SET TASK:
Reproduce the listing below exactly, minus its pictures.

GIVEN INFORMATION:

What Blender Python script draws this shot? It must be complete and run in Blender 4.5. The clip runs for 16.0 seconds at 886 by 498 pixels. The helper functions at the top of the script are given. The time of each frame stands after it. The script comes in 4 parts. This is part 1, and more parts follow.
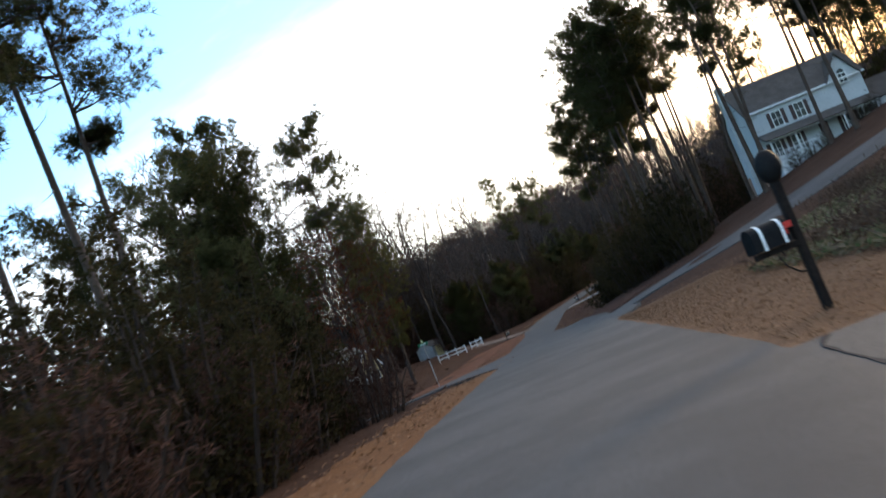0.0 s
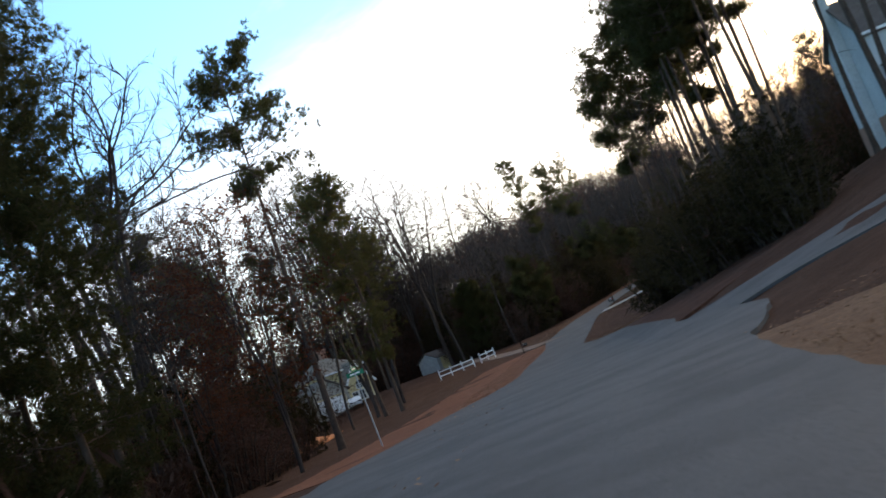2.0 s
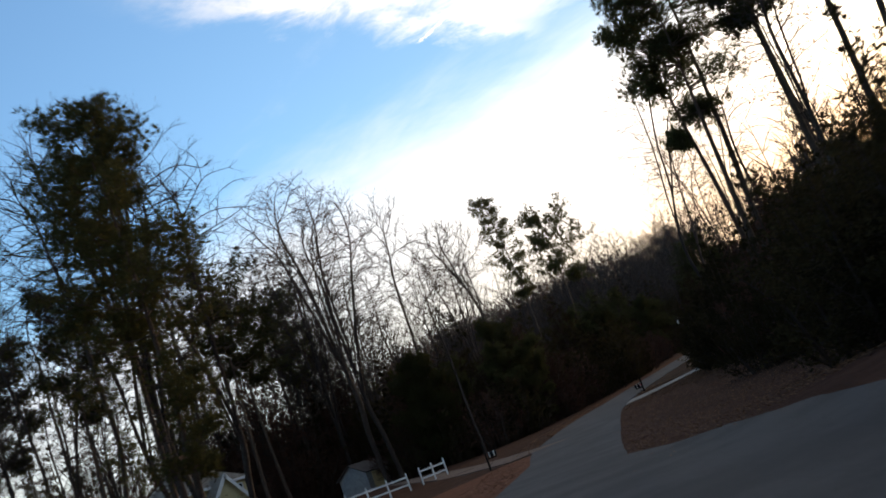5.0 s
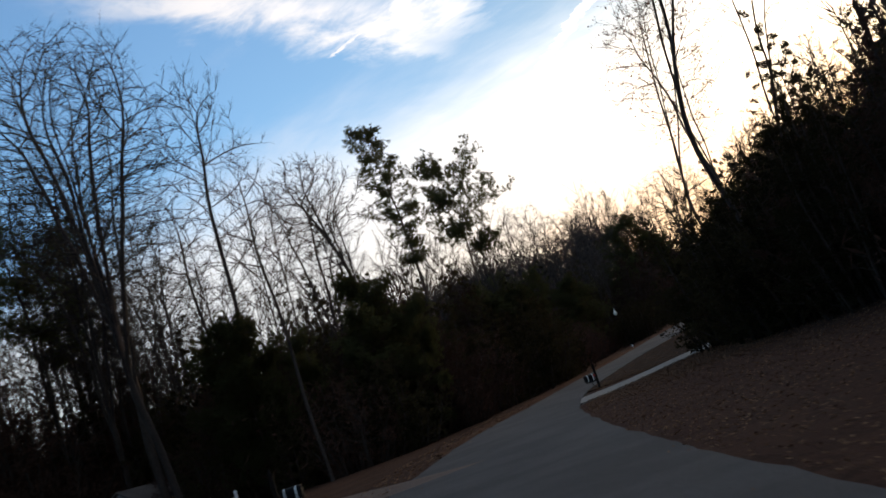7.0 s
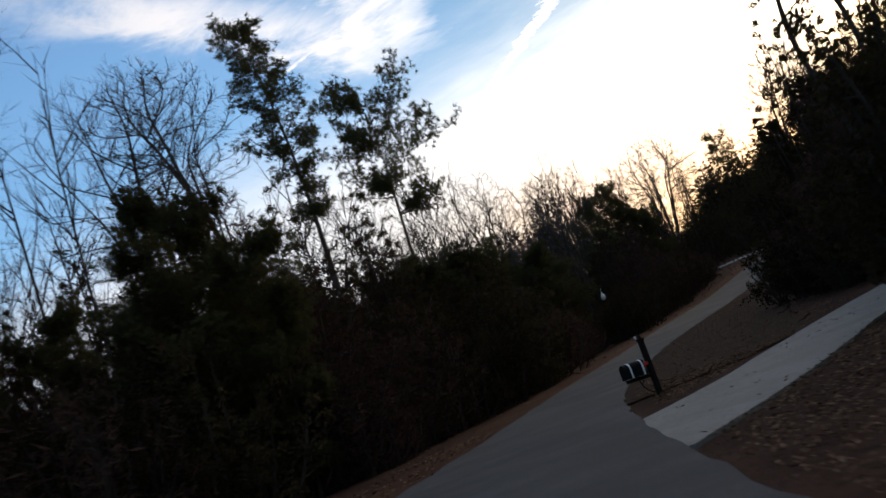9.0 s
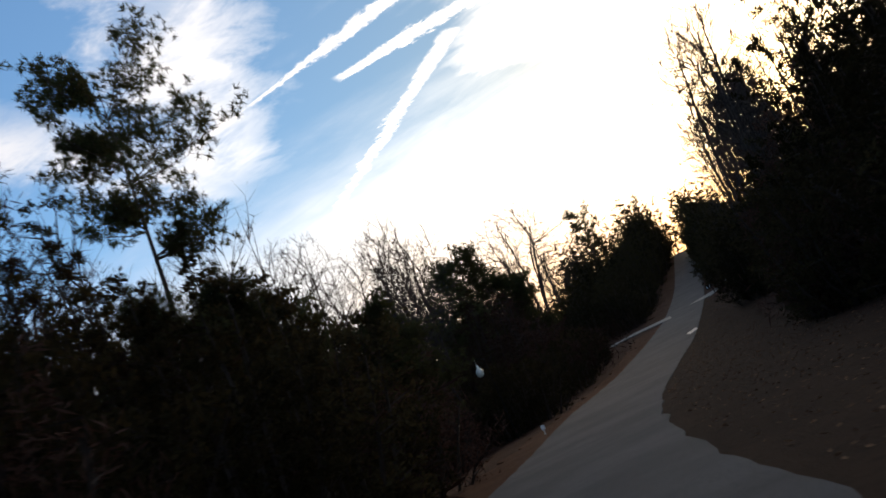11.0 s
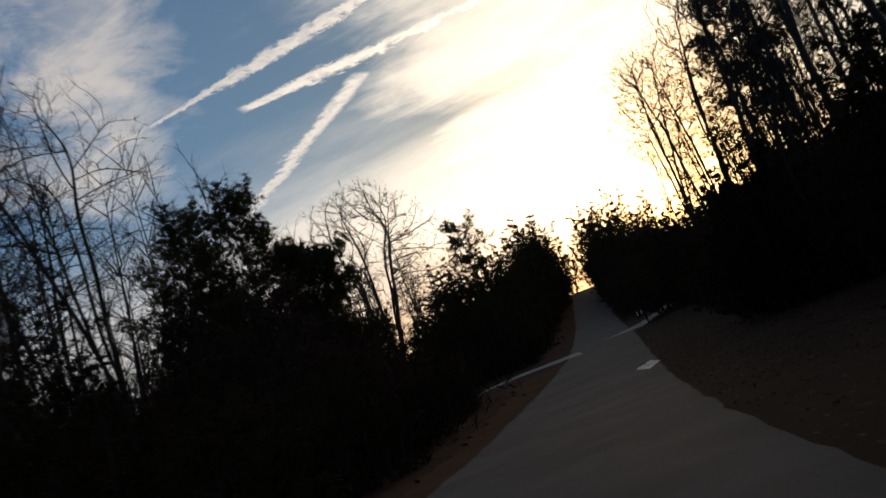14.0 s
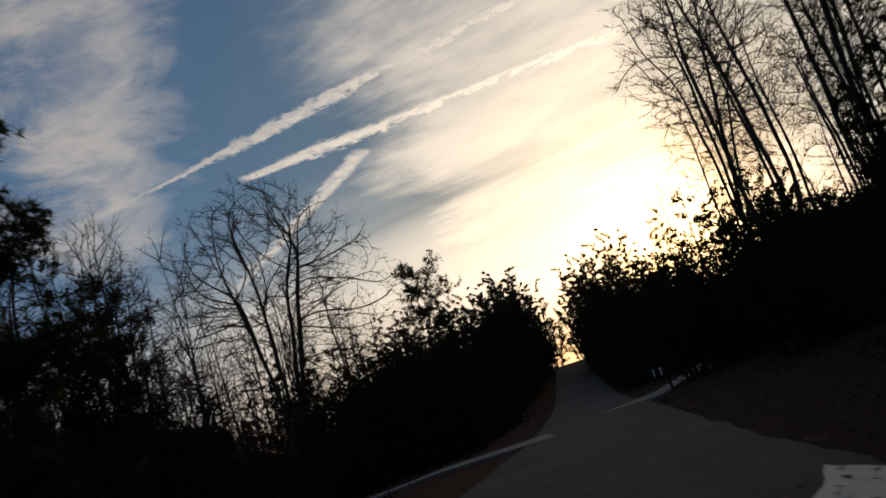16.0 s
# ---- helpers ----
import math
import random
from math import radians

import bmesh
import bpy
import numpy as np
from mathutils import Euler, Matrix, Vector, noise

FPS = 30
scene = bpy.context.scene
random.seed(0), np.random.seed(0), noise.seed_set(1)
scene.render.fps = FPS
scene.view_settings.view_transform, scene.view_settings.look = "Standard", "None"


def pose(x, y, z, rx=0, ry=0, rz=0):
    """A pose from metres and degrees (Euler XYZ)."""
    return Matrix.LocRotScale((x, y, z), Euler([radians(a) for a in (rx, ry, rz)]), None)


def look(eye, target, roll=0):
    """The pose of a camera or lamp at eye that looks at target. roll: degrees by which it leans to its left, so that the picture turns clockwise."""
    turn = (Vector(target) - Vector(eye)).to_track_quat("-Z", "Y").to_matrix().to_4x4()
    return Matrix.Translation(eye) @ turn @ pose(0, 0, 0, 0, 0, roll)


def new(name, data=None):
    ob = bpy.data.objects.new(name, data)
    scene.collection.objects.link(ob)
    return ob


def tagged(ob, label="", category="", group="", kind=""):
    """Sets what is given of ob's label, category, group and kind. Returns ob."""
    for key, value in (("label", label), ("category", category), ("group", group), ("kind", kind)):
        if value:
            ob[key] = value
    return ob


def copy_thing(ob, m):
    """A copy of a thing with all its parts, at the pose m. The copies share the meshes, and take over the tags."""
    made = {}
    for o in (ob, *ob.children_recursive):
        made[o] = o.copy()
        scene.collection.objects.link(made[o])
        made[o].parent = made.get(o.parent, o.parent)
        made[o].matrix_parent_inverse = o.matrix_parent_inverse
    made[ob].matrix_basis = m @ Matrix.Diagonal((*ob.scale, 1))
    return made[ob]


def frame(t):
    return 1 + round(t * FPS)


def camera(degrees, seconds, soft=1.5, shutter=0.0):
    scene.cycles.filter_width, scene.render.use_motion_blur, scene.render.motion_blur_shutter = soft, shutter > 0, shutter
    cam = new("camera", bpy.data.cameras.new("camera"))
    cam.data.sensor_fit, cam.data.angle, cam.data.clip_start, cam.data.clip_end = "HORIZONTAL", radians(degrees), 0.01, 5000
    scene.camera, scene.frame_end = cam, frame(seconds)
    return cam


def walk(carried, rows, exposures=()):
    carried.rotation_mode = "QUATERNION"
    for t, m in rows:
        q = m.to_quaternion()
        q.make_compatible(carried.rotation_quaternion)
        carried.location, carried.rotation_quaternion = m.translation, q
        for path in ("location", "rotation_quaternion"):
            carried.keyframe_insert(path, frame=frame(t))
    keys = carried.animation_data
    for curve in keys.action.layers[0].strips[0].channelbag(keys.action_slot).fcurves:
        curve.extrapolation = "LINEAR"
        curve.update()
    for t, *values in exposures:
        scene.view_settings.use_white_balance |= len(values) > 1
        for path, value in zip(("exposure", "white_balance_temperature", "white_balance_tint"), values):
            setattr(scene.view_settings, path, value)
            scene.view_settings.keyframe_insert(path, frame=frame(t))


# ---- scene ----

SOLUTION TO THIS TASK:
What Blender Python script draws this shot? It must be complete and run in Blender 4.5. The clip runs for 16.0 seconds at 886 by 498 pixels. The helper functions at the top of the script are given. The time of each frame stands after it. The script comes in 4 parts. This is part 1, and more parts follow.
0.0 s
2.0 s
5.0 s
7.0 s
9.0 s
11.0 s
14.0 s
16.0 s
# ---- helpers ----
import math
import random
from math import radians

import bmesh
import bpy
import numpy as np
from mathutils import Euler, Matrix, Vector, noise

FPS = 30
scene = bpy.context.scene
random.seed(0), np.random.seed(0), noise.seed_set(1)
scene.render.fps = FPS
scene.view_settings.view_transform, scene.view_settings.look = "Standard", "None"


def pose(x, y, z, rx=0, ry=0, rz=0):
    """A pose from metres and degrees (Euler XYZ)."""
    return Matrix.LocRotScale((x, y, z), Euler([radians(a) for a in (rx, ry, rz)]), None)


def look(eye, target, roll=0):
    """The pose of a camera or lamp at eye that looks at target. roll: degrees by which it leans to its left, so that the picture turns clockwise."""
    turn = (Vector(target) - Vector(eye)).to_track_quat("-Z", "Y").to_matrix().to_4x4()
    return Matrix.Translation(eye) @ turn @ pose(0, 0, 0, 0, 0, roll)


def new(name, data=None):
    ob = bpy.data.objects.new(name, data)
    scene.collection.objects.link(ob)
    return ob


def tagged(ob, label="", category="", group="", kind=""):
    """Sets what is given of ob's label, category, group and kind. Returns ob."""
    for key, value in (("label", label), ("category", category), ("group", group), ("kind", kind)):
        if value:
            ob[key] = value
    return ob


def copy_thing(ob, m):
    """A copy of a thing with all its parts, at the pose m. The copies share the meshes, and take over the tags."""
    made = {}
    for o in (ob, *ob.children_recursive):
        made[o] = o.copy()
        scene.collection.objects.link(made[o])
        made[o].parent = made.get(o.parent, o.parent)
        made[o].matrix_parent_inverse = o.matrix_parent_inverse
    made[ob].matrix_basis = m @ Matrix.Diagonal((*ob.scale, 1))
    return made[ob]


def frame(t):
    return 1 + round(t * FPS)


def camera(degrees, seconds, soft=1.5, shutter=0.0):
    scene.cycles.filter_width, scene.render.use_motion_blur, scene.render.motion_blur_shutter = soft, shutter > 0, shutter
    cam = new("camera", bpy.data.cameras.new("camera"))
    cam.data.sensor_fit, cam.data.angle, cam.data.clip_start, cam.data.clip_end = "HORIZONTAL", radians(degrees), 0.01, 5000
    scene.camera, scene.frame_end = cam, frame(seconds)
    return cam


def walk(carried, rows, exposures=()):
    carried.rotation_mode = "QUATERNION"
    for t, m in rows:
        q = m.to_quaternion()
        q.make_compatible(carried.rotation_quaternion)
        carried.location, carried.rotation_quaternion = m.translation, q
        for path in ("location", "rotation_quaternion"):
            carried.keyframe_insert(path, frame=frame(t))
    keys = carried.animation_data
    for curve in keys.action.layers[0].strips[0].channelbag(keys.action_slot).fcurves:
        curve.extrapolation = "LINEAR"
        curve.update()
    for t, *values in exposures:
        scene.view_settings.use_white_balance |= len(values) > 1
        for path, value in zip(("exposure", "white_balance_temperature", "white_balance_tint"), values):
            setattr(scene.view_settings, path, value)
            scene.view_settings.keyframe_insert(path, frame=frame(t))


# ---- scene ----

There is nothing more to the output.